Data Curation: Targeted in-domain data curation (e.g., DA-Next-5M for embodied views) is more effective for closing OOD gaps than simply scaling generic training mixtures. Domain match matters more than dataset count.
Evaluation Protocol: SpatialBench's deterministic, density-aware, and domain-diverse design provides a rigorous foundation for future research, enabling fair comparisons and revealing model behaviors across input regimes.
Benchmark Utility: The benchmark exposes critical gaps in current models and provides a clear roadmap for improvement, emphasizing the need for models that are robust across domains, densities, and hardware constraints.

Conclusion

SpatialBench reveals that current spatial foundation models are not yet all-round players, showing gaps in domain generalization and input-density robustness. The benchmark's extensive analysis provides key insights:

Full-context attention maximizes accuracy; bounded-memory strategies unlock scalability.
Data quality is paramount; domain alignment is critical for embodied tasks.
Egocentric and wrist-view domains are the largest OOD failure modes.

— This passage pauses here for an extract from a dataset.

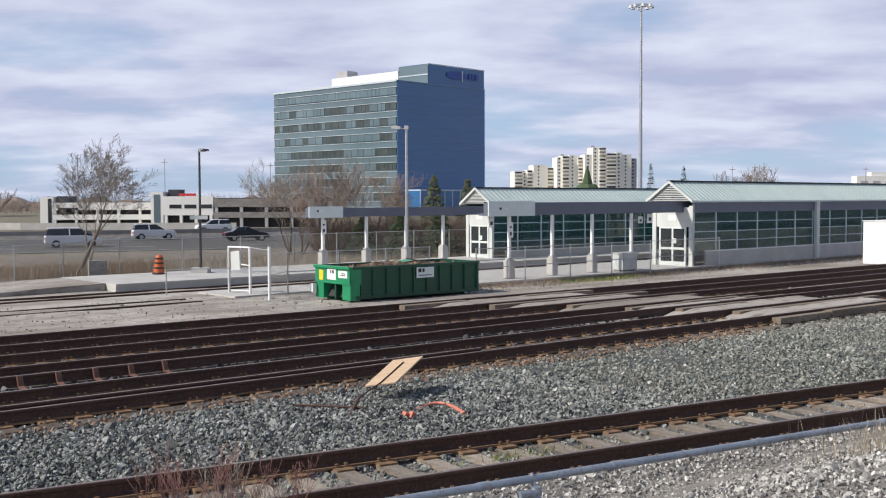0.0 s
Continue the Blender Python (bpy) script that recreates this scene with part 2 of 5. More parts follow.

To address the most significant data gap, the authors introduced DA-Next-5M and trained DA-Next, establishing a strong baseline. They hope SpatialBench serves as a rigorous foundation for developing more generalizable and robust 3D foundation models. Future work should focus on improving domain generalization, especially for embodied viewpoints, and further exploring the trade-offs between full-context and bounded-memory architectures.